Originally Posted by Jedi940
From what I read, the only difference is the forward notch. The barrel still gets thin under the hand guard which I don't want. I guess I'll have to make some compromises for my first build until I can get more money to build a better one. If I got everything I wanted, I would probably end up spending $1000 on the upper alone. The only thing I'm not sure about is chrome lining. I have read several reports that chrome lining aids in feeding and extraction of cheap steel cased ammo which is what I would like to use for plinking.

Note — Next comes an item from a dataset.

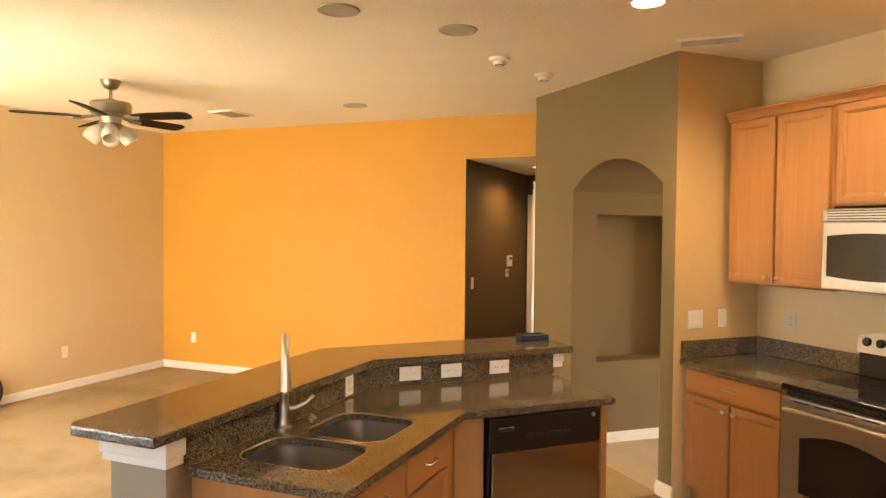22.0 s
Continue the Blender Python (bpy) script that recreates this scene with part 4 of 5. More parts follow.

Dont compromise. Save if you need to. A grand is a lot to spend, but... Chrome lining of the bolt from what Ive been told help smooth out cycling and aids lubrication. Chrome lining the barrel aids in lengthening the life of the barrel. Youre right though steel cased ammo is said to lessen the life of the extractor. Do you really need a heavy barrel? I think a medium or the thin to heavy contour would serve you fine for a semi auto rifle.
Heres what I found:
swingsetOctober 31, 2006, 12:59 AM
I don't have the measurements handy but in general, here's what they are:
Lightweight - thin the entire length.
government - thin under the handguards, heavy profile from the gas block to the flash suppressor
M4 - stepped barrel, thin under the handguard.
A1 - generally a lightweight barrel, whole length.
A2 - generally a government profile, sometimes an HBAR
HBAR - very heavy under the handguards, heavy to the FS.
standard - heavy all the way to the FS.
Pencil - thin the entire length.
For a handy carbine, get a lightweight barrel. They are accurate, unless you shoot the living crud out of them and get them super hot, and the weight savings is worth it. There are no downsides to light barrels, unless you're shooting F/A or match shooting.